Subcomplexes with homotopy type of a sphere in complexes with homotopy type of a wedge of spheres Suppose $X$ is a finite $d$-dimensional simplicial complex which is homotopy equivalent to a wedge of at least two $d$-spheres. Does $X$ contain a subcomplex which is homotopy equivalent to a single $d$-sphere?
 A: EDIT: Wow, I worked a lot harder than necessary. I've added a simplified version of this proof. The original is at the bottom.
Let $A = S^1$, with fundamental group the free group $F$ on a generator $x$. Consider the elements
$$
\begin{align*}
a &= x^6\\
b &= x^{10}\\
c &= x^{15}
\end{align*}
$$
in $F$, and use them as attaching maps: attach three 2-dimensional cells to $A$ to construct a space $B$.
Here are some properties of $B$.


*

*It is simply-connected. The fundamental group of $B$ is
$$
\langle x \mid x^6, x^{10}, x^{15}\rangle
$$
and this group is trivial.

*It has homology $\Bbb Z^2$ in degree $2$, $\Bbb Z$ in degree 0, and 0 elsewhere. You can see this from the cellular chain complex $0 \to \Bbb Z^3 \to \Bbb Z \to \Bbb Z \to 0$ for computing $H_* B$, using the fact that $H_1 B = [\pi_1 B]_{ab} = 0$.

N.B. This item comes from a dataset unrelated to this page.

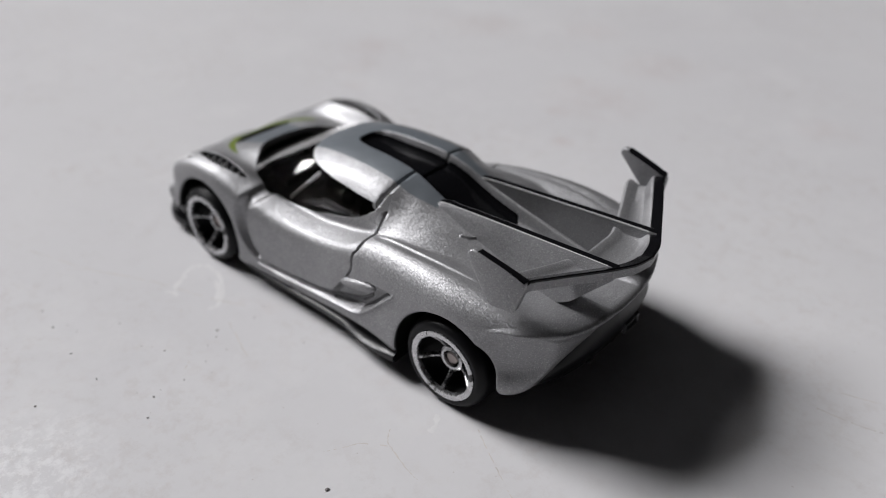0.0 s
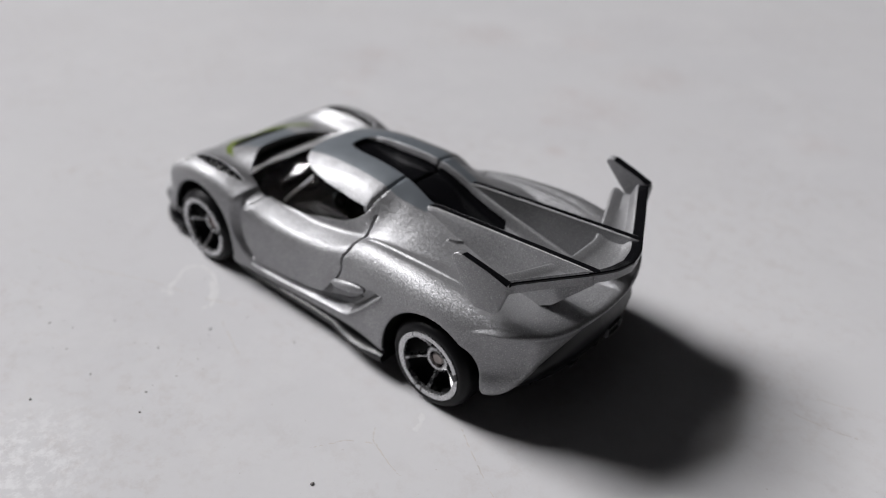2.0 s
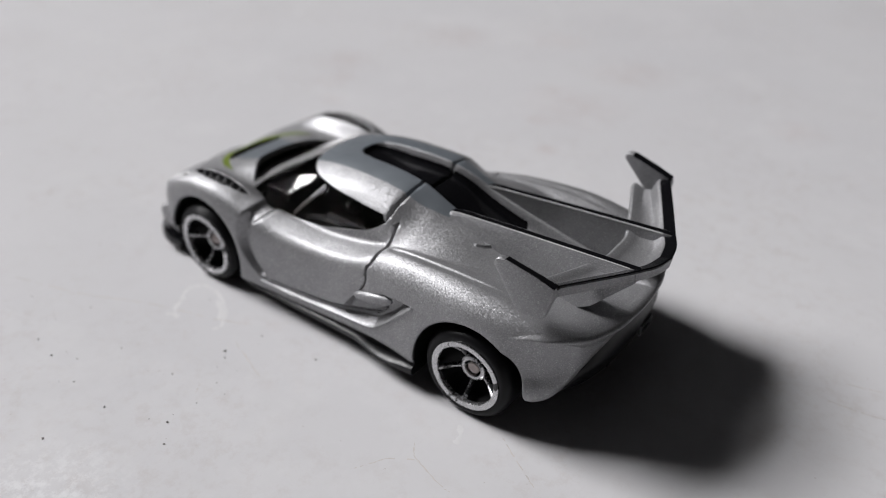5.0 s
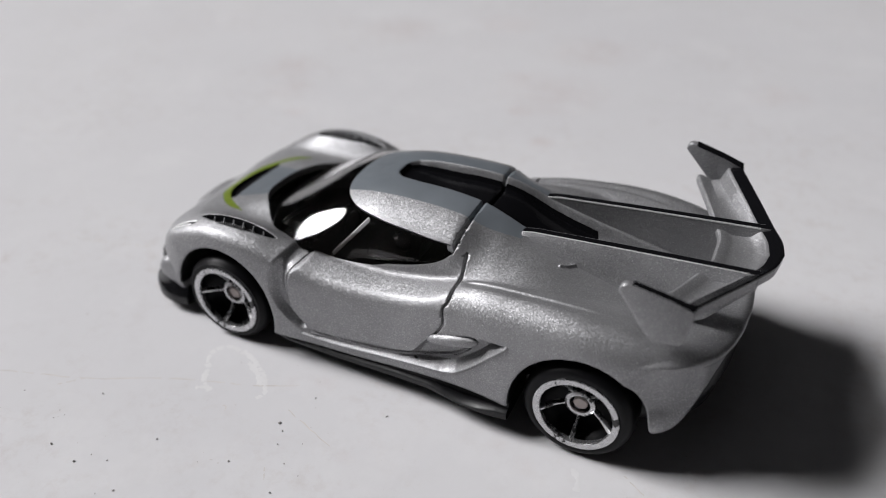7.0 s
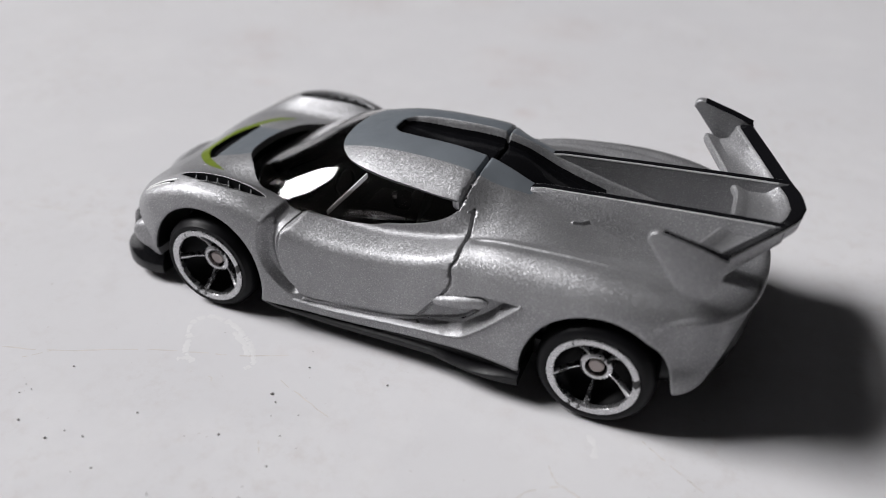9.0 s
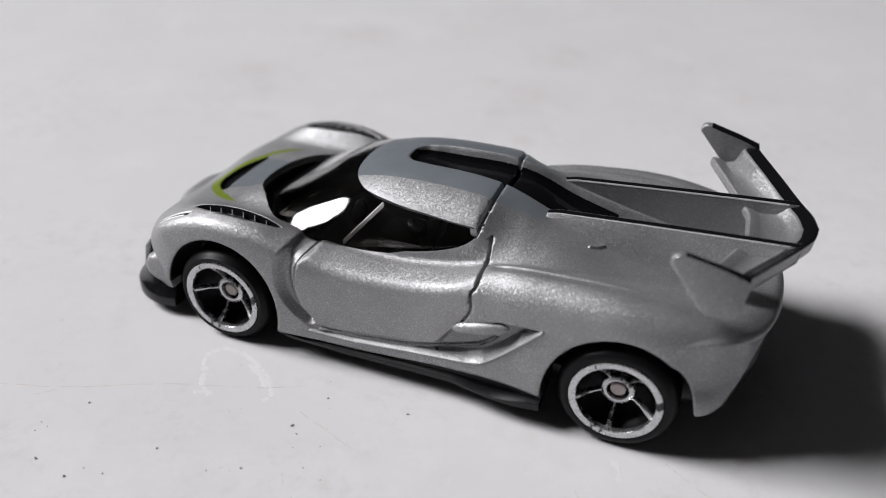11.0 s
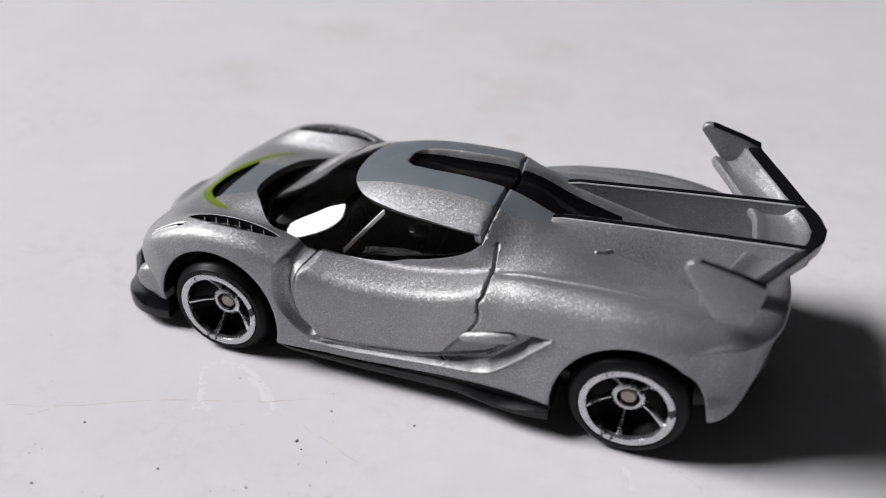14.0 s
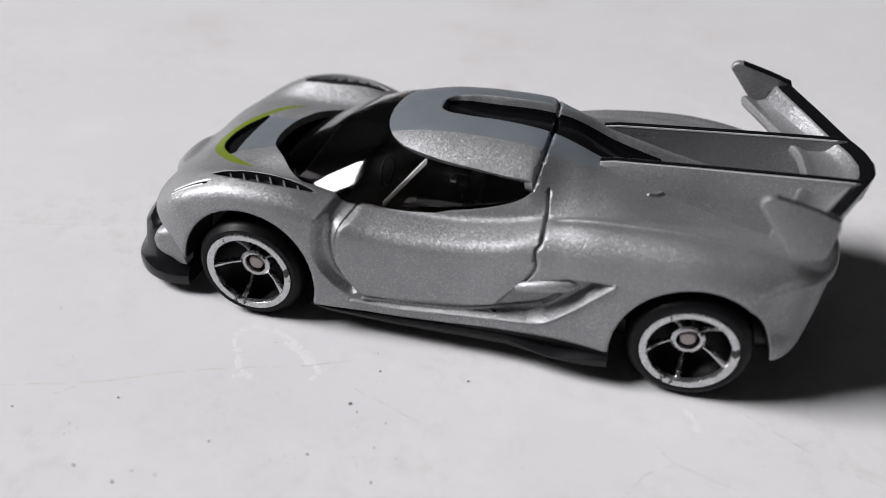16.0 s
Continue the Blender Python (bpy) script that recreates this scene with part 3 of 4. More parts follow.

*As a result, $\pi_2(B) = \Bbb Z^2$ by the Hurewicz theorem and there is a map $S^2 \vee S^2 \to B$ inducing an isomorphism on $H_*$. By the Whitehead theorem, this means that $B$ is homotopy equivalent to $S^2 \vee S^2$.
I claim that no proper subcomplex of $B$ is homotopy equivalent to a $2$-sphere because any proper subcomplex that has some 2-dimensional cells is not simply-connected.
The only possibility is for such a subcomplex to take the $1$-cell and some assortment of the $2$-cells. However, taking any two of the 2-cells doesn't give you something simply-connected, because you only get these possible fundamental groups:


*

*$\langle x \mid x^{10}, x^{15}\rangle \cong \Bbb Z/5$

*$\langle x \mid x^6, x^{15}\rangle \cong \Bbb Z/3$

*$\langle x \mid x^6, x^{10}\rangle \cong \Bbb Z/2$


(Using fewer than two of the $2$-cells gives you an even larger fundamental group.)

The original example had $A = S^1 \vee S^1$, with fundamental group the free group $F$ on generators $x$ and $y$, and used
$$
\begin{align*}
a &= x^2\\
b &= y^3\\
c &= (xy)^5\\
d &= xyx^{-1}y^{-1}
\end{align*}
$$
as attaching maps for four 2-dimensional cells.